▶ [Work instructions]
Look in the data below for the line that contains "Continue the Blender". Copy that line and the remaining lines exactly.
-------
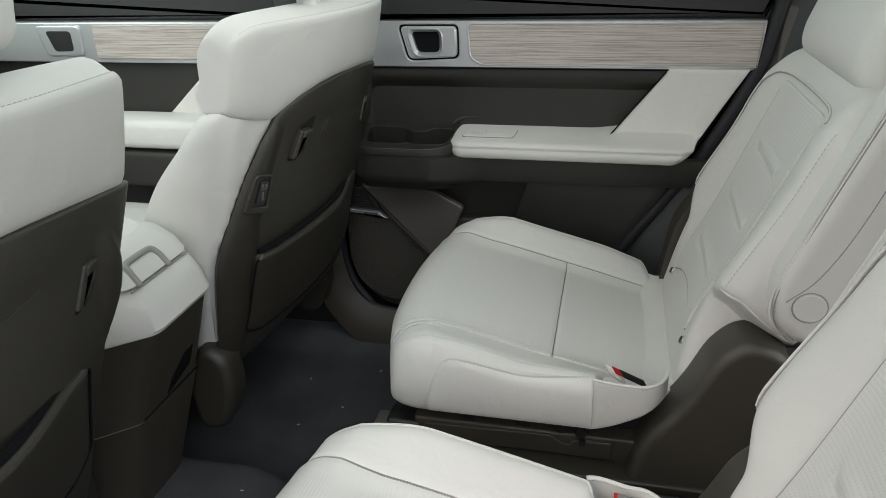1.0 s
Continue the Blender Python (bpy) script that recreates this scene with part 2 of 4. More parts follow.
def sheet(F, nu, nv, thick=0.004, puff=0.0, edge=0.008, out=None):
    """A pad over F(a, b), a and b from 0 to 1: raised by puff inside its border, with a skirt that goes thick below F."""
    P = [[Vector(F(i / nu, j / nv)) for j in range(nv + 1)] for i in range(nu + 1)]
    N = [[None] * (nv + 1) for _ in range(nu + 1)]
    for i in range(nu + 1):
        for j in range(nv + 1):
            du = P[min(i + 1, nu)][j] - P[max(i - 1, 0)][j]
            dv = P[i][min(j + 1, nv)] - P[i][max(j - 1, 0)]
            c = du.cross(dv)
            N[i][j] = c.normalized() if c.length > 1e-12 else Vector(out or (0, 0, 1)).normalized()
            if out is not None and N[i][j].dot(Vector(out)) < 0:
                N[i][j] = -N[i][j]
    verts, faces = [], []
    for i in range(nu + 1):
        for j in range(nv + 1):
            d = min((P[i][j] - P[0][j]).length, (P[i][j] - P[nu][j]).length, (P[i][j] - P[i][0]).length, (P[i][j] - P[i][nv]).length)
            k = min(d / edge, 1.0)
            verts.append(P[i][j] + N[i][j] * (puff * math.sqrt(max(0.0, 1 - (1 - k) ** 2))))
    w = nv + 1
    for i in range(nu):
        for j in range(nv):
            faces.append((i * w + j, (i + 1) * w + j, (i + 1) * w + j + 1, i * w + j + 1))
    ring = [(i, 0) for i in range(nu)] + [(nu, j) for j in range(nv)] + [(i, nv) for i in range(nu, 0, -1)] + [(0, j) for j in range(nv, 0, -1)]
    base = len(verts)
    for i, j in ring:
        verts.append(P[i][j] - N[i][j] * thick)
    m = len(ring)
    for q in range(m):
        (i, j), (i2, j2) = ring[q], ring[(q + 1) % m]
        faces.append((i * w + j, base + q, base + (q + 1) % m, i2 * w + j2))
    return verts, faces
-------
▶ [Output]
Continue the Blender Python (bpy) script that recreates this scene with part 2 of 4. More parts follow.
def sheet(F, nu, nv, thick=0.004, puff=0.0, edge=0.008, out=None):
    """A pad over F(a, b), a and b from 0 to 1: raised by puff inside its border, with a skirt that goes thick below F."""
    P = [[Vector(F(i / nu, j / nv)) for j in range(nv + 1)] for i in range(nu + 1)]
    N = [[None] * (nv + 1) for _ in range(nu + 1)]
    for i in range(nu + 1):
        for j in range(nv + 1):
            du = P[min(i + 1, nu)][j] - P[max(i - 1, 0)][j]
            dv = P[i][min(j + 1, nv)] - P[i][max(j - 1, 0)]
            c = du.cross(dv)
            N[i][j] = c.normalized() if c.length > 1e-12 else Vector(out or (0, 0, 1)).normalized()
            if out is not None and N[i][j].dot(Vector(out)) < 0:
                N[i][j] = -N[i][j]
    verts, faces = [], []
    for i in range(nu + 1):
        for j in range(nv + 1):
            d = min((P[i][j] - P[0][j]).length, (P[i][j] - P[nu][j]).length, (P[i][j] - P[i][0]).length, (P[i][j] - P[i][nv]).length)
            k = min(d / edge, 1.0)
            verts.append(P[i][j] + N[i][j] * (puff * math.sqrt(max(0.0, 1 - (1 - k) ** 2))))
    w = nv + 1
    for i in range(nu):
        for j in range(nv):
            faces.append((i * w + j, (i + 1) * w + j, (i + 1) * w + j + 1, i * w + j + 1))
    ring = [(i, 0) for i in range(nu)] + [(nu, j) for j in range(nv)] + [(i, nv) for i in range(nu, 0, -1)] + [(0, j) for j in range(nv, 0, -1)]
    base = len(verts)
    for i, j in ring:
        verts.append(P[i][j] - N[i][j] * thick)
    m = len(ring)
    for q in range(m):
        (i, j), (i2, j2) = ring[q], ring[(q + 1) % m]
        faces.append((i * w + j, base + q, base + (q + 1) % m, i2 * w + j2))
    return verts, faces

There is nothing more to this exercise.